■ **DATA**:
* Begin *

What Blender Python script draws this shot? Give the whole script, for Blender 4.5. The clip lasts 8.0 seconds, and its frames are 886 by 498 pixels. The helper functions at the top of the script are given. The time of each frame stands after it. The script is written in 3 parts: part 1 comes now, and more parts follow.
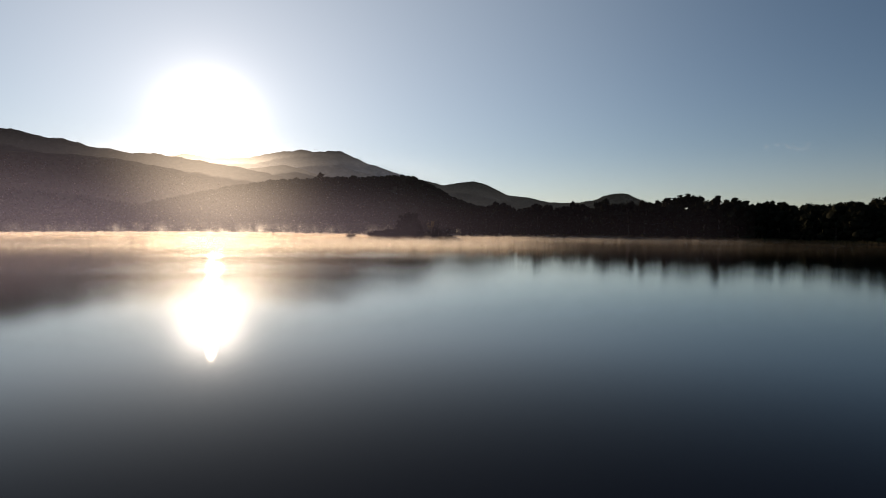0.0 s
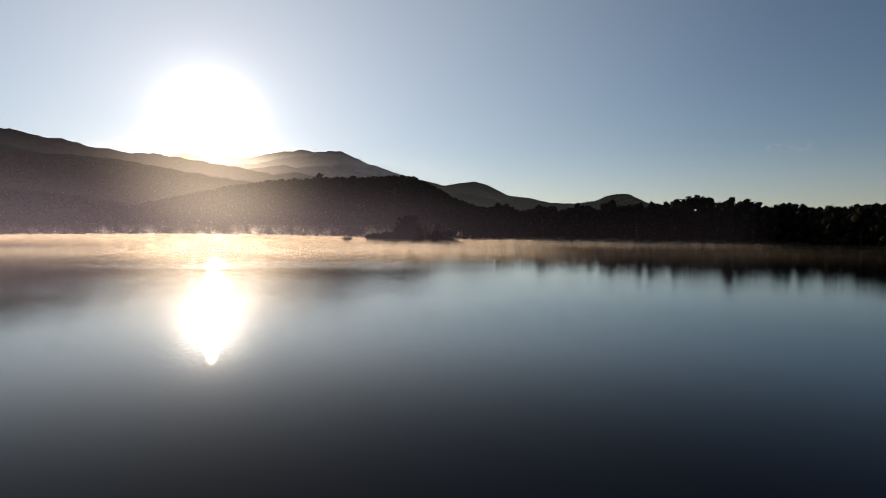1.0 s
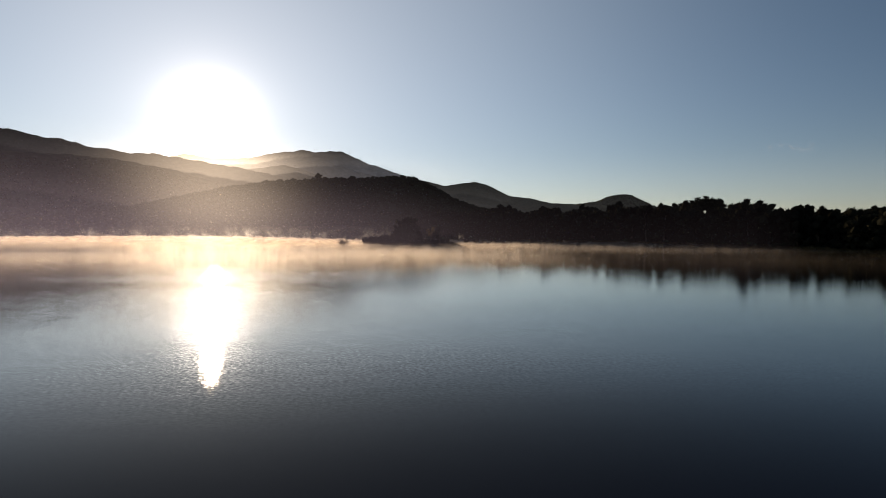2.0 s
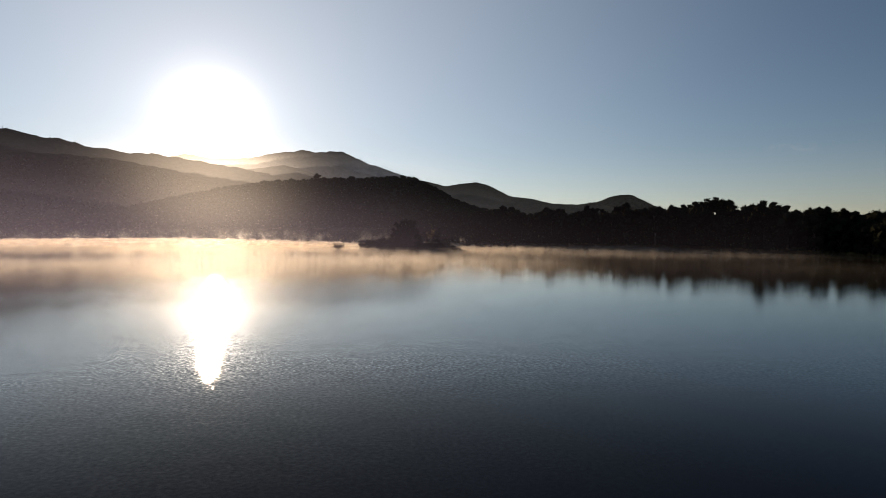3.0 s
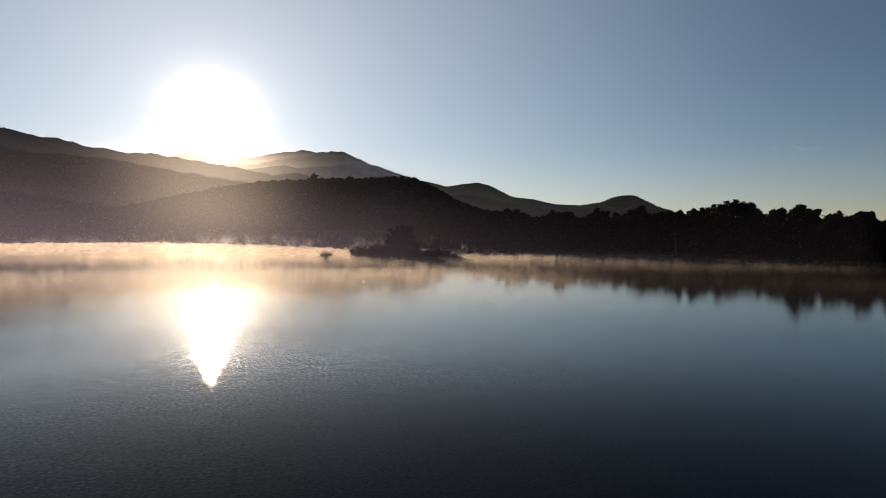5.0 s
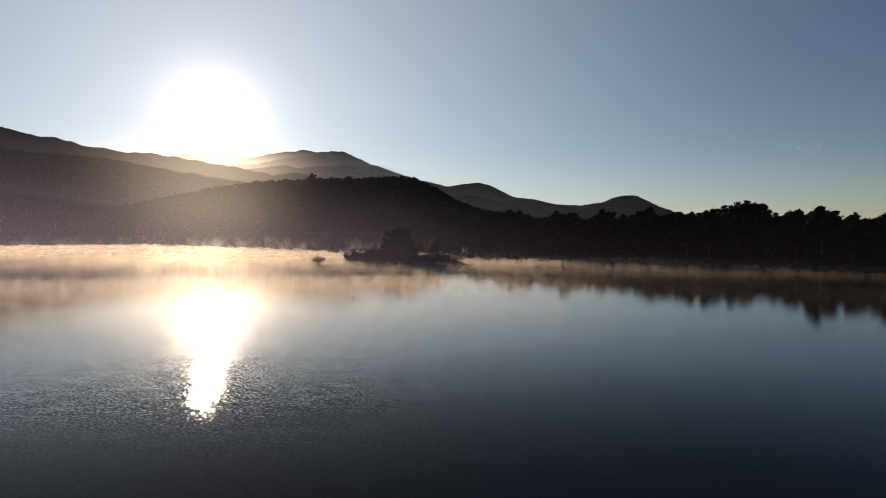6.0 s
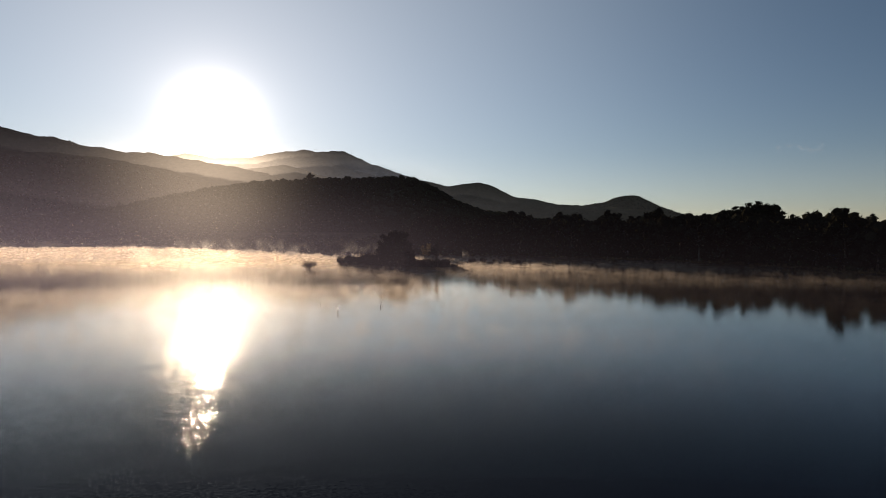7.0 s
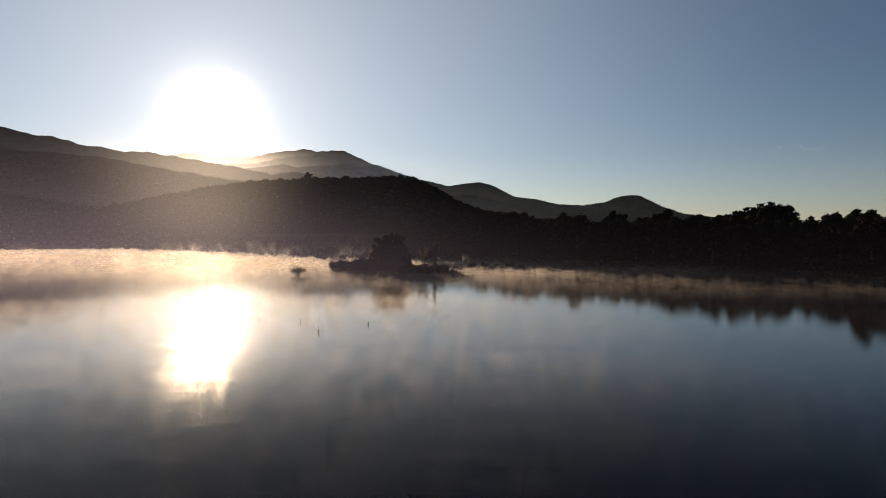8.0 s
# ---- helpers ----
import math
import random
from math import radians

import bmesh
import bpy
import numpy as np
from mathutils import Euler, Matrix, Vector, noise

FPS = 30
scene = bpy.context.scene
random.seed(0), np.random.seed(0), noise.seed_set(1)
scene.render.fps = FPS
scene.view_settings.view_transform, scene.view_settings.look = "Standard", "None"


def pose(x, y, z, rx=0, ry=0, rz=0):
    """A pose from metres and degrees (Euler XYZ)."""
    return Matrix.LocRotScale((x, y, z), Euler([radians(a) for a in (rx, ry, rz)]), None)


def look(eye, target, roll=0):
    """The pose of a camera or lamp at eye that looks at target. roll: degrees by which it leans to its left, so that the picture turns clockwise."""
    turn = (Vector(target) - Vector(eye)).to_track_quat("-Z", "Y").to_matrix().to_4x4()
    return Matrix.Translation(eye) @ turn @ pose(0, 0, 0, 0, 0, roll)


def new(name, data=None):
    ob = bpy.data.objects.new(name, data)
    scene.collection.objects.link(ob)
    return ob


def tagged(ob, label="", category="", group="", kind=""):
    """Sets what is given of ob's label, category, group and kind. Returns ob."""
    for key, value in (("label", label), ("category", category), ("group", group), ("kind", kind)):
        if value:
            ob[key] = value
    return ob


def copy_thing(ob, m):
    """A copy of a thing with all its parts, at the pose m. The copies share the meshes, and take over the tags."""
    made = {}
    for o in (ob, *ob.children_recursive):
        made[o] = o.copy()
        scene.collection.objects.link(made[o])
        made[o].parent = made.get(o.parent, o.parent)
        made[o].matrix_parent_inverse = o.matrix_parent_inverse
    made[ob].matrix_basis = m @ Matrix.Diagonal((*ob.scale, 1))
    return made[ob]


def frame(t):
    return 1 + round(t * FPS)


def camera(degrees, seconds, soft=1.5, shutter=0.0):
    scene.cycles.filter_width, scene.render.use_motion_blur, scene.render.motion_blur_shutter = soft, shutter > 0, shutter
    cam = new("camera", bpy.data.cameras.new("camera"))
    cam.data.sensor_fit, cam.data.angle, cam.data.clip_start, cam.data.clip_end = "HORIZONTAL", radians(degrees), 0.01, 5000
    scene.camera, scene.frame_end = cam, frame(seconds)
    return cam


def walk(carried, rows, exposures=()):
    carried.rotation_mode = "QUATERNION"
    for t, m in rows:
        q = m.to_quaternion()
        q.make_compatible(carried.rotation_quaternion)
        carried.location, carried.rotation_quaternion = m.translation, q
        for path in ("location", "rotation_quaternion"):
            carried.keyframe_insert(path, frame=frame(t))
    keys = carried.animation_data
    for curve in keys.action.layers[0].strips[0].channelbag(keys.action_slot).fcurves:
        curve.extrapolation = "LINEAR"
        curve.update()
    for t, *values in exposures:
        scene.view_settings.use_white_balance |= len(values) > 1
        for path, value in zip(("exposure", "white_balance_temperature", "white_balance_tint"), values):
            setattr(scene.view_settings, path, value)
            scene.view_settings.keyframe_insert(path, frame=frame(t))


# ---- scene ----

* End *

■ **EXERCISE DESCRIPTION**: Please quote the lines of the material, beginning with the first and ending with the one that contains "pose from metres", exactly as written and without any pictures.

■ **EXERCISE SOLUTION**:
What Blender Python script draws this shot? Give the whole script, for Blender 4.5. The clip lasts 8.0 seconds, and its frames are 886 by 498 pixels. The helper functions at the top of the script are given. The time of each frame stands after it. The script is written in 3 parts: part 1 comes now, and more parts follow.
0.0 s
1.0 s
2.0 s
3.0 s
5.0 s
6.0 s
7.0 s
8.0 s
# ---- helpers ----
import math
import random
from math import radians

import bmesh
import bpy
import numpy as np
from mathutils import Euler, Matrix, Vector, noise

FPS = 30
scene = bpy.context.scene
random.seed(0), np.random.seed(0), noise.seed_set(1)
scene.render.fps = FPS
scene.view_settings.view_transform, scene.view_settings.look = "Standard", "None"


def pose(x, y, z, rx=0, ry=0, rz=0):
    """A pose from metres and degrees (Euler XYZ)."""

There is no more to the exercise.